How Lincoln makes its DIY brine for keeping roads clear of ice

LINCOLN, Neb. (KLKN) – The Lincoln Transportation and Utilities Department has a special patented de-icing brine made with beet juice.

The department makes the mixture itself, and says it saves taxpayers up to $300,000 a year.

LTU applies the brine to around 1,200 lane miles of roads before a storm hits.

The concoction helps keep the snow and ice from bonding to the pavement.

Maintenance operations manager Tim Byrne said other cities use similar mixtures, but Lincoln has a unique strategy.

“We make a solution of brine that is temperature-dependent for the storm,” he said. “As the season goes on, temperatures fall, we utilize mixtures that have a little bit higher content of calcium chloride in it that will work at lower temperatures.

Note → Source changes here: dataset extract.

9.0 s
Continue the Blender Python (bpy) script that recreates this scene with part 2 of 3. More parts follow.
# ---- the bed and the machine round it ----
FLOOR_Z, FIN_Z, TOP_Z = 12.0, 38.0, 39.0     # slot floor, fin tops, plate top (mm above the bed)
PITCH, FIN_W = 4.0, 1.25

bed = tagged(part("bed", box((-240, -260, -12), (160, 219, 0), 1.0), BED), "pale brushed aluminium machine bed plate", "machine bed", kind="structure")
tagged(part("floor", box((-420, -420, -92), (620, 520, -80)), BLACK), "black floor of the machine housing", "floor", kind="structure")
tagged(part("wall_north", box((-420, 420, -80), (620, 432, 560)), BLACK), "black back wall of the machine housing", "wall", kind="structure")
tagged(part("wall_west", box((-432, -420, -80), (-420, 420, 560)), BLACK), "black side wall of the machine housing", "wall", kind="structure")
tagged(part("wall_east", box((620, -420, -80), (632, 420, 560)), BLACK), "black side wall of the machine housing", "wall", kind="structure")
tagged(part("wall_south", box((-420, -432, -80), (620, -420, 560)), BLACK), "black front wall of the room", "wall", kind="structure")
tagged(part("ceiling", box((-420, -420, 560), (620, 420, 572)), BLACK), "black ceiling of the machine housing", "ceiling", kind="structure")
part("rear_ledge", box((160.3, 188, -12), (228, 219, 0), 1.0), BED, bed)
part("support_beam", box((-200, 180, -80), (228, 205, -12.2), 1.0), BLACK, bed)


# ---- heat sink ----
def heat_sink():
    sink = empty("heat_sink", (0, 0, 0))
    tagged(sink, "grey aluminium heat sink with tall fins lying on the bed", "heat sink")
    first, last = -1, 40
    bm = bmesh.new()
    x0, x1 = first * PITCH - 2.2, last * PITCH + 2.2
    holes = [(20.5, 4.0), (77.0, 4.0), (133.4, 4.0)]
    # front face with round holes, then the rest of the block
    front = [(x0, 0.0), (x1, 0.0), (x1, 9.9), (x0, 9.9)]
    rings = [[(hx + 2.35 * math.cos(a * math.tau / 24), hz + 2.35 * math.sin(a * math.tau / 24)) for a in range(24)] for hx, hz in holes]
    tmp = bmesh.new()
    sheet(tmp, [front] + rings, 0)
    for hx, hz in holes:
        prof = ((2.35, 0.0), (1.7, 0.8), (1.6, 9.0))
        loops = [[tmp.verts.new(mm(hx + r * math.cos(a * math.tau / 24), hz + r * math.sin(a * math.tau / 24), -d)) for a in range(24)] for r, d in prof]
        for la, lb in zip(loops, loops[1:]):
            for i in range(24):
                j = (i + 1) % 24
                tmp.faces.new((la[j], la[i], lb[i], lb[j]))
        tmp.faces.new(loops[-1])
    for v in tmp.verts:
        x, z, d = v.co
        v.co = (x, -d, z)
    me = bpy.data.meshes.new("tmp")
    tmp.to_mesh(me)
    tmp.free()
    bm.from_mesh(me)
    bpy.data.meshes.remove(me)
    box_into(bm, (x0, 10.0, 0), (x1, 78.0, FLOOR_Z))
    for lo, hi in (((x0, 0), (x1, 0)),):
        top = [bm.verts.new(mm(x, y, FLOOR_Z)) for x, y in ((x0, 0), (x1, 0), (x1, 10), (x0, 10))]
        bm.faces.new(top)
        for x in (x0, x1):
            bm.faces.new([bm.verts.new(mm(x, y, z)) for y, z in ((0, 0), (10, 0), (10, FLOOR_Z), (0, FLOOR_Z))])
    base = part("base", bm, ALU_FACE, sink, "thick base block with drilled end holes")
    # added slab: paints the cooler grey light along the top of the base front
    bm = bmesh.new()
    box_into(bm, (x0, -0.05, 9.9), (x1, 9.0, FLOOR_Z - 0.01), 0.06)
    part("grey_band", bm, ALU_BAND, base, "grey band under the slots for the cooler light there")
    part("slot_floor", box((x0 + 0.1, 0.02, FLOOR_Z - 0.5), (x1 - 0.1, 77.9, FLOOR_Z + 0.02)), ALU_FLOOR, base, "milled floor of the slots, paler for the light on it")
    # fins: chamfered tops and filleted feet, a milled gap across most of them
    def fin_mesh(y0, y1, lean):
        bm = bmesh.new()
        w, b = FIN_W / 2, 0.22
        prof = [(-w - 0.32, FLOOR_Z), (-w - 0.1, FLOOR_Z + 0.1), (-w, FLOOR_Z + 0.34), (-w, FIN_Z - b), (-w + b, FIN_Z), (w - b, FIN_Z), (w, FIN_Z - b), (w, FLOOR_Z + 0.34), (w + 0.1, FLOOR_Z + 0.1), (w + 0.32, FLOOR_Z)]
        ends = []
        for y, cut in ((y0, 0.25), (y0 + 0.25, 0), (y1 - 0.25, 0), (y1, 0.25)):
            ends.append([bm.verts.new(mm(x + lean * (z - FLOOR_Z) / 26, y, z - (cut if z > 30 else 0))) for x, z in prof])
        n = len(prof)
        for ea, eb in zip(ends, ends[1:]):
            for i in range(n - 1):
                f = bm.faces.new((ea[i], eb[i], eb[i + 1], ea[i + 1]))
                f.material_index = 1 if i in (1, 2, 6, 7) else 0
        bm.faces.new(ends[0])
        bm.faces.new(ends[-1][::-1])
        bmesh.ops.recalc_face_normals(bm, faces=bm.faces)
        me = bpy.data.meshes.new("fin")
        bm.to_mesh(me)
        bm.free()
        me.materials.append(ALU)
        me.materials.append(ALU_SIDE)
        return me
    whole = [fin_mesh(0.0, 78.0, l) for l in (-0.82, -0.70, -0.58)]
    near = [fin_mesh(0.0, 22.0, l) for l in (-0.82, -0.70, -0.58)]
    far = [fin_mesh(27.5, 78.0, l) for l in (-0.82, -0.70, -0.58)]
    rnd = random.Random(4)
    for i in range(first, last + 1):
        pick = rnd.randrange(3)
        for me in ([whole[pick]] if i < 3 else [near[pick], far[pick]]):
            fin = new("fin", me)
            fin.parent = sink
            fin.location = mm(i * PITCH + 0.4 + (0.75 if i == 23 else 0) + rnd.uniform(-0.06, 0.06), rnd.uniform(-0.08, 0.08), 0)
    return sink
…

When temperatures don’t need that earlier in the season, we utilize a higher concentration of sodium chloride.”

LTU uses pavement temperatures and freezing points to decide on the amount of chemicals to use in each batch of brine.

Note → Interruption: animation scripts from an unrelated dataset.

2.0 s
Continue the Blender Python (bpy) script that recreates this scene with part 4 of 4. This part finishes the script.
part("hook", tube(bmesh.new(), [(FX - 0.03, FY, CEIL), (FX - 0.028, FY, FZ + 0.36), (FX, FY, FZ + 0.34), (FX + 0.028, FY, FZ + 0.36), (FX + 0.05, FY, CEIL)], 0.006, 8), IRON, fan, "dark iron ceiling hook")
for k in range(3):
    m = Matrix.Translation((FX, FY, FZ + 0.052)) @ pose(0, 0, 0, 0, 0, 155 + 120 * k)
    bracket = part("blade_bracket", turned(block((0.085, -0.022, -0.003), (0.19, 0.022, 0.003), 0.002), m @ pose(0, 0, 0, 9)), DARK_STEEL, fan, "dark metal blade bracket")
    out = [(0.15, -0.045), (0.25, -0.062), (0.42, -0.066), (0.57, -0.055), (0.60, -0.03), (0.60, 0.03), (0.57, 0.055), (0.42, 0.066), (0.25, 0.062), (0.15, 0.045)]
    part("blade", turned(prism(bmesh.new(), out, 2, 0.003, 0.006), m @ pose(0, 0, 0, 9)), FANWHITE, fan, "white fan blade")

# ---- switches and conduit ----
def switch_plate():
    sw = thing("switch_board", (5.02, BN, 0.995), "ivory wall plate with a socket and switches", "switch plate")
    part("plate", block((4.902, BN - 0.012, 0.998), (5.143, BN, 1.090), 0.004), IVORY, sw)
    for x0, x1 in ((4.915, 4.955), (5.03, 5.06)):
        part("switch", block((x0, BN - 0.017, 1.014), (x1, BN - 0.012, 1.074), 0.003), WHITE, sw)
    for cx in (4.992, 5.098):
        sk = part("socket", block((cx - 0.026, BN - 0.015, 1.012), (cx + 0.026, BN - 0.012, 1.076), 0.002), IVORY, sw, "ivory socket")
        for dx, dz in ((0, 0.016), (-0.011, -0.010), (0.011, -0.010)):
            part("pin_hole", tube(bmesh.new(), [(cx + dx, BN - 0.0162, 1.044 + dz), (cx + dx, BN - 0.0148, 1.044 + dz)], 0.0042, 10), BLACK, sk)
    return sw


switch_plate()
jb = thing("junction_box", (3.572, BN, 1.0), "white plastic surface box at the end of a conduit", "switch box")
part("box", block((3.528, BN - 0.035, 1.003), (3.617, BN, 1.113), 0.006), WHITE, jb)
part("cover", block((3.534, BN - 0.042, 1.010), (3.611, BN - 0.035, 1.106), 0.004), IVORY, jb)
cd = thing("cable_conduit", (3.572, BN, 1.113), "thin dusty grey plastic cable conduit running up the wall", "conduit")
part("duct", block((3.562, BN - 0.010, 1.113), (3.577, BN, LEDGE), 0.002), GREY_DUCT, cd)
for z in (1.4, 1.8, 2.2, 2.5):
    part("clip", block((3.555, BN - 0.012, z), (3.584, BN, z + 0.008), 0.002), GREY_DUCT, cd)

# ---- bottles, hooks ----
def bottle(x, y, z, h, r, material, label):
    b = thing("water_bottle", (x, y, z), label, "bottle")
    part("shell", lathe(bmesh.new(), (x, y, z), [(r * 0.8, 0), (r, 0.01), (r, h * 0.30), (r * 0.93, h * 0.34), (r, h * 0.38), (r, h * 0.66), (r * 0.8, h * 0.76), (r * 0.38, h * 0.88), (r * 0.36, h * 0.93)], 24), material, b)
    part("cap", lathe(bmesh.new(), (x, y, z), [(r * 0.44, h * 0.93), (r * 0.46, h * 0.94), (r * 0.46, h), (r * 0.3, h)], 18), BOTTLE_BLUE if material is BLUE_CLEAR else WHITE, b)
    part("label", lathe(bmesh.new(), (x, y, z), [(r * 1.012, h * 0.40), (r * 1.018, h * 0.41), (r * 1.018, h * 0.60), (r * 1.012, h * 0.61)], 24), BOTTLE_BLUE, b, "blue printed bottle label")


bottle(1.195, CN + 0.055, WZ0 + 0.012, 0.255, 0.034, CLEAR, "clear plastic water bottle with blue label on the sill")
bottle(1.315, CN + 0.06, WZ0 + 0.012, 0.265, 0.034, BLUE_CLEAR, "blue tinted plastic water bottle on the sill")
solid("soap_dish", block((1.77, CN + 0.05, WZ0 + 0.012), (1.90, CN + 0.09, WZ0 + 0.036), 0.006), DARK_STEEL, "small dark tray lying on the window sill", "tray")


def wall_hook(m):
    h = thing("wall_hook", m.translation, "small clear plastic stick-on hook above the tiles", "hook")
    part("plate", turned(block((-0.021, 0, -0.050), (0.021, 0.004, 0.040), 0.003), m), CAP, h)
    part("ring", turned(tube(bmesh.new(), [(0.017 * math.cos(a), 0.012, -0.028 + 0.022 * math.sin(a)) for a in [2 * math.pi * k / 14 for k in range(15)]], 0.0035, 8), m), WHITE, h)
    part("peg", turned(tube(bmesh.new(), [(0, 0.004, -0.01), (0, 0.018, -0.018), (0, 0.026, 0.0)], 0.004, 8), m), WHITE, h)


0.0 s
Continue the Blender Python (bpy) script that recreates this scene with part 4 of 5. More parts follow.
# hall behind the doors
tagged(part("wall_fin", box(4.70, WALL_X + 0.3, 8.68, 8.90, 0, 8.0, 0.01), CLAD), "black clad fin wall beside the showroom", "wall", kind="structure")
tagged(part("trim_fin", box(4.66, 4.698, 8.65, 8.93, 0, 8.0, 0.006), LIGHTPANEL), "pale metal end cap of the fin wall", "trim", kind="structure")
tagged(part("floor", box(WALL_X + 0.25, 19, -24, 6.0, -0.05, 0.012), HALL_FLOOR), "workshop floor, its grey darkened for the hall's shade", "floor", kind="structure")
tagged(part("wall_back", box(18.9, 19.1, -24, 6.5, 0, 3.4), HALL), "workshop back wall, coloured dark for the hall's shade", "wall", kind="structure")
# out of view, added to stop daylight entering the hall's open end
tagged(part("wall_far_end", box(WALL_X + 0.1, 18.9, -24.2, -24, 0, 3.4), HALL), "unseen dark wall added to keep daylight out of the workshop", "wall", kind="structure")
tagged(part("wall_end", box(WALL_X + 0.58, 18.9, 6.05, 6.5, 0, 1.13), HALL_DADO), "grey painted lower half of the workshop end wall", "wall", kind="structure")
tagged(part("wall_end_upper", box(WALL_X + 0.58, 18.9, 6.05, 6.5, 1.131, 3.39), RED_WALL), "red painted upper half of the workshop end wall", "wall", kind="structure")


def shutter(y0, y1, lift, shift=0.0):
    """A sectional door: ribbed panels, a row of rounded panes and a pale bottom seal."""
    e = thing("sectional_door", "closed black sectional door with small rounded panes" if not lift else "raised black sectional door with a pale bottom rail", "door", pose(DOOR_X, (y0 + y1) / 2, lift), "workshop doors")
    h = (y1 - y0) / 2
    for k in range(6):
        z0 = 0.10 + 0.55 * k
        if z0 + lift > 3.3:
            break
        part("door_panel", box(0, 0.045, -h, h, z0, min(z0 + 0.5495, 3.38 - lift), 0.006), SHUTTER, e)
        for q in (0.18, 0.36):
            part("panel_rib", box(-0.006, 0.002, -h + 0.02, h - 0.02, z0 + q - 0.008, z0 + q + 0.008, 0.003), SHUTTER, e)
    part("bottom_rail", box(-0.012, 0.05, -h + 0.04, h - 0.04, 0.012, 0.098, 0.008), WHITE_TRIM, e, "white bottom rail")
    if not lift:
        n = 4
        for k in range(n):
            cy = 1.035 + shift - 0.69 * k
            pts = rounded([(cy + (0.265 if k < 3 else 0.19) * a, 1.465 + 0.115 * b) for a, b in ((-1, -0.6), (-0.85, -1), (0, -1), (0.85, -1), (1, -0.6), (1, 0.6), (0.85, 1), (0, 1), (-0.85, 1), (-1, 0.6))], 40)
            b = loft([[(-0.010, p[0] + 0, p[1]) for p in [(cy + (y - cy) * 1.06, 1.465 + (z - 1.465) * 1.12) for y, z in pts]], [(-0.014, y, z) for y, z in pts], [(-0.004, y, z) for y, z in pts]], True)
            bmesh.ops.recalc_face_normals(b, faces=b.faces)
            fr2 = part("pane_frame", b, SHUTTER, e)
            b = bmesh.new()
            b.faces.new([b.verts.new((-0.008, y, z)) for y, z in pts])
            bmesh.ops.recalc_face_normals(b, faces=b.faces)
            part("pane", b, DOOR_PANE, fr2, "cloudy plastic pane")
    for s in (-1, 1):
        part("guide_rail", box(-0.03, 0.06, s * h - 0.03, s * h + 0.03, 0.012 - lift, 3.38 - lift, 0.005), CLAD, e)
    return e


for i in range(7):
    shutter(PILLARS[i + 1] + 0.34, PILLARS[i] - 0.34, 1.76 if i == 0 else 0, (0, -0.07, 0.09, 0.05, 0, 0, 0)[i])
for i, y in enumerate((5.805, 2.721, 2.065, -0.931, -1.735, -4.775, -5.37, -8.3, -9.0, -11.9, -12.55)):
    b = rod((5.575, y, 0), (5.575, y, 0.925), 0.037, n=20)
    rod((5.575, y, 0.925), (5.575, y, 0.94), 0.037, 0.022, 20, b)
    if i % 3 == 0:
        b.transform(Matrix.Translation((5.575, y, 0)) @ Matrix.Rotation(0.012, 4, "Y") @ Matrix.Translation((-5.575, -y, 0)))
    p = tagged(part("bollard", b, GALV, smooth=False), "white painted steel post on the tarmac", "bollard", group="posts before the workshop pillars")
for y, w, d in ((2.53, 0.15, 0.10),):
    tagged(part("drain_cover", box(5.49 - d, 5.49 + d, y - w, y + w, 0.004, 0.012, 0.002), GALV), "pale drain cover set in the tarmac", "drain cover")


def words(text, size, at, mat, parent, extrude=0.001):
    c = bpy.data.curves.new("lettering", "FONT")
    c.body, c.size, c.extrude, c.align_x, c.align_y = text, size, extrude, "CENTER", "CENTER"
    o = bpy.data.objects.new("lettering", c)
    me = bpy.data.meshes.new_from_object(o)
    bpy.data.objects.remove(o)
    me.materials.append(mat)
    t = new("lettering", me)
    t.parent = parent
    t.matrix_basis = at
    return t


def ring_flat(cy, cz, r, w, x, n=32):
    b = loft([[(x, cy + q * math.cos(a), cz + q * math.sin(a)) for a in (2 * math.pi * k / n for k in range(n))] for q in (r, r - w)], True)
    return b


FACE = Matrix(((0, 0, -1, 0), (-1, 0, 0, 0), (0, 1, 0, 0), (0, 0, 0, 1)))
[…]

“It’s important for safety because it works quicker,” Byrne said. “It has a better response time and it allows us to provide safer traveling conditions for the public in a better time period.”

Byrne said the city uses around half a million gallons of brine each year.

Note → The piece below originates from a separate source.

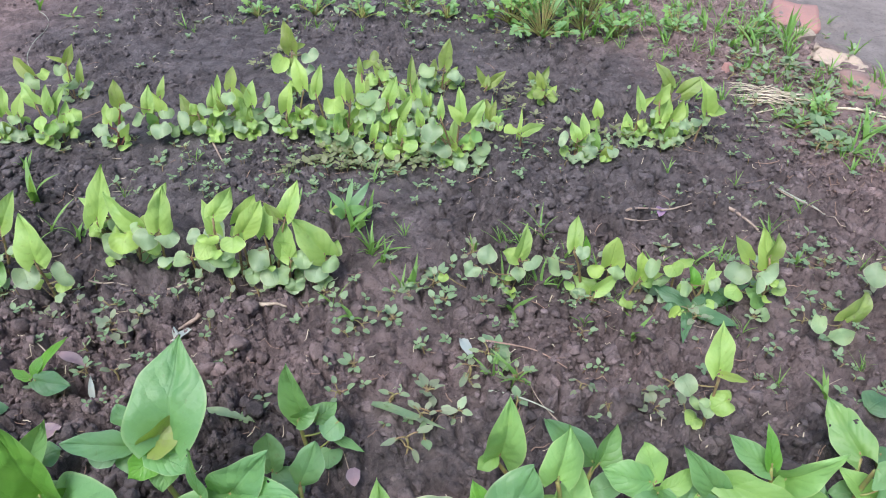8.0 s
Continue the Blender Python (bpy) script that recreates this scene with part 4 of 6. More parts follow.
leaf(s, "dusty", (-3, -7, 58), (8, 2, 80), 15, 3)
leaf(s, "dusty", (4, 2, 82), (21, 11, 88), 10, 13)
cotyledon(s, "seedleaf", (-8, -1, 78), (-22, -28, 62), 31, -8)
cotyledon(s, "seedleaf", (22, -11, 87), (35, -23, 75), 31, 12)
cotyledon(s, "seedleaf", (2, -5, 62), (3, -23, 49), 22, 7)
cotyledon(s, "seedleaf", (20, -10, 63), (28, -23, 55), 22, -3)
grow(s)
s = seedling(0.134, 1.100, "back", "young seedling with two upright leaves")
leaf(s, "light", (18, -8, 69), (8, 11, 107), 22, -15)
leaf(s, "light", (-9, -6, 34), (0, 7, 75), 21, -6)
cotyledon(s, "seedleaf", (-17, -3, 31), (-31, -14, 19), 26, -3)
cotyledon(s, "seedleaf", (9, -2, 13), (7, -17, 5), 25, -3)
cotyledon(s, "seedleaf", (31, 3, 74), (30, -15, 55), 18, 0)
grow(s)
s = seedling(0.180, 1.080, "back", "young seedling with brown stem and pale seed leaves")
leaf(s, "light", (-10, -6, 86), (-1, 4, 122), 16, 2)
leaf(s, "light", (23, 5, 72), (22, 23, 107), 20, 3)
leaf(s, "dusty", (36, -8, 75), (32, 2, 103), 11, -9)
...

While it’s necessary to use chlorides to keep the roads clear, large amounts can be harmful to the environment.

By making custom batches for each storm, LTU said it can reduce the amount of chloride put into the ground.

Byrne said that the department’s brine is innovative and that it plans to do more with it in the future, but he couldn’t say exactly what that is yet.

“We take a lot of pride in our program,” he said. “We know that the work we do provides safer traveling conditions for the public using the roadways.”